-- Begin --

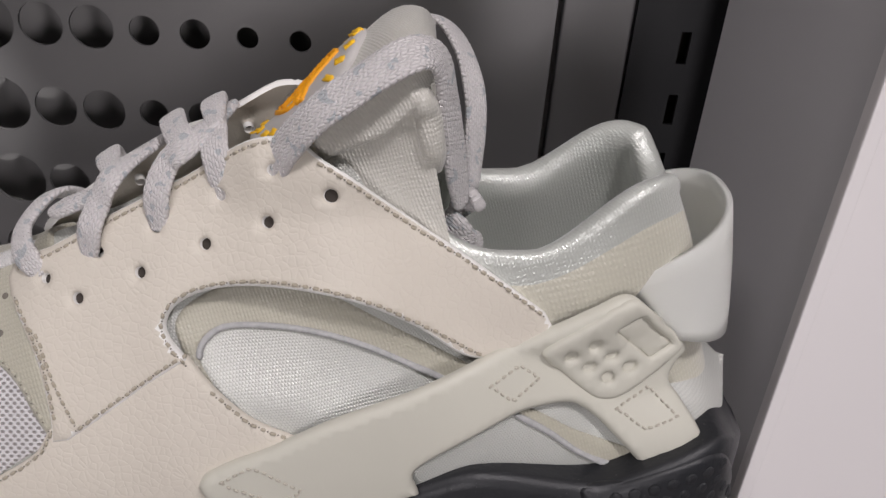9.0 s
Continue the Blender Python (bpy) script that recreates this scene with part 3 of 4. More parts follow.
def stitches(line, key, target, lift, parent, pitch=0.0027, length=0.0021, r=0.00050, material=None, name="stitching", twin=False, gap_shade=True):
    bm = bmesh.new()
    run, marks = 0.0, []
    for a, b in zip(line, line[1:]):
        seg = (b - a).length
        while run <= seg and seg > 0:
            marks.append(a.lerp(b, run / seg))
            run += pitch
        run -= seg
    pts = [drop_on(target, key, q.x, q.y) for q in marks]
    for i, (p, n) in enumerate(pts):
        q = pts[i + 1][0] if i + 1 < len(pts) else p * 2 - pts[i - 1][0]
        t = (q - p)
        if t.length > pitch * 2.5 or t.length < 1e-6:
            continue
        t.normalize()
        if n.dot(frame_of(key)[2]) > 0:
            n = -n
        s = n.cross(t).normalized()
        # flat dark diamonds paint the shade in the gaps between stitches
        if gap_shade:
            mid = (p + q) / 2 + n * (lift + 0.00025)
            bm.faces.new([bm.verts.new(mid + t * a + s * b) for a, b in ((-0.0003, 0), (0, -0.0003), (0.0003, 0), (0, 0.0003))]).material_index = 1
            t = (t + s * 0.10).normalized()
            s = n.cross(t).normalized()
        c = p + n * lift + s * random.uniform(-0.00012, 0.00012)
        ln = length * random.uniform(0.9, 1.08)
        tips = [bm.verts.new(c - t * ln / 2 - n * 0.0004), bm.verts.new(c + t * ln / 2 - n * 0.0004)]
        rings = []
        for k in (-0.28, 0.28):
            rings.append([bm.verts.new(c + t * ln * k + (s * math.cos(g) + n * math.sin(g)) * r) for g in (0, 1.05, 2.09, 3.14, 4.19, 5.24)])
        for j in range(6):
            m = (j + 1) % 6
            bm.faces.new((tips[0], rings[0][m], rings[0][j]))
            bm.faces.new((rings[0][j], rings[0][m], rings[1][m], rings[1][j]))
            bm.faces.new((tips[1], rings[1][j], rings[1][m]))
    if twin:
        part(name, mirrored(bm.copy()), material or THREAD, parent)
    ob = part(name, bm, material or THREAD, parent)
    ob.data.materials.append(PIN_SHADE)
    return ob


def seam(outline, i, j, inset, *args, **kw):
    """Stitching along control points i to j of a piece, set in from its edge."""
    d = inset if area(curve2(outline)) > 0 else -inset
    return stitches(shift(curve2(outline[i:j + 1], False), d, False), *args, **kw)


# control points of the pattern pieces; a third value of 1 marks a corner
EYESTAY = [(-0.0614, 1.203), (-0.0591, 1.2073), (-0.0476, 1.2126), (-0.0337, 1.2206), (-0.0175, 1.2291), (-0.0019, 1.2377), (0.0061, 1.2416), (0.0135, 1.2432), (0.0197, 1.2422), (0.0259, 1.238), (0.0327, 1.2341), (0.047, 1.225), (0.062, 1.2164), (0.0842, 1.2019, 1), (0.0889, 1.1943, 1), (0.0666, 1.1886), (0.049, 1.1975), (0.0356, 1.203), (0.0211, 1.2057), (0.0077, 1.206), (-0.0043, 1.2038), (-0.0117, 1.1998), (-0.0143, 1.195), (-0.013, 1.191), (-0.0084, 1.1859, 1), (-0.0173, 1.1795), (-0.0282, 1.1711), (-0.0404, 1.1619, 1), (-0.045, 1.161, 1), (-0.0453, 1.1678), (-0.0484, 1.1804), (-0.0517, 1.1872), (-0.0555, 1.1931), (-0.0593, 1.1984)]
QUARTER = [(-0.0868, 1.1286, 1), (-0.0768, 1.1365), (-0.0639, 1.1476), (-0.0504, 1.1572), (-0.0445, 1.1609, 1), (-0.0376, 1.1639, 1), (-0.035, 1.1653), (-0.0248, 1.1721), (-0.0127, 1.1804), (-0.0072, 1.1834, 1), (-0.001, 1.178), (0.0083, 1.1706), (0.0194, 1.1659, 1), (0.0296, 1.1581), (0.0352, 1.1415, 1), (0.0228, 1.1377), (0.0104, 1.1385), (-0.0019, 1.1394), (-0.0143, 1.1386), (-0.0234, 1.1341), (-0.0301, 1.1309), (-0.0534, 1.1282), (-0.0667, 1.127)]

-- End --

Pick every line with "part" in it and copy it.

[WRITTEN ANSWER]
Continue the Blender Python (bpy) script that recreates this scene with part 3 of 4. More parts follow.
        part(name, mirrored(bm.copy()), material or THREAD, parent)
    ob = part(name, bm, material or THREAD, parent)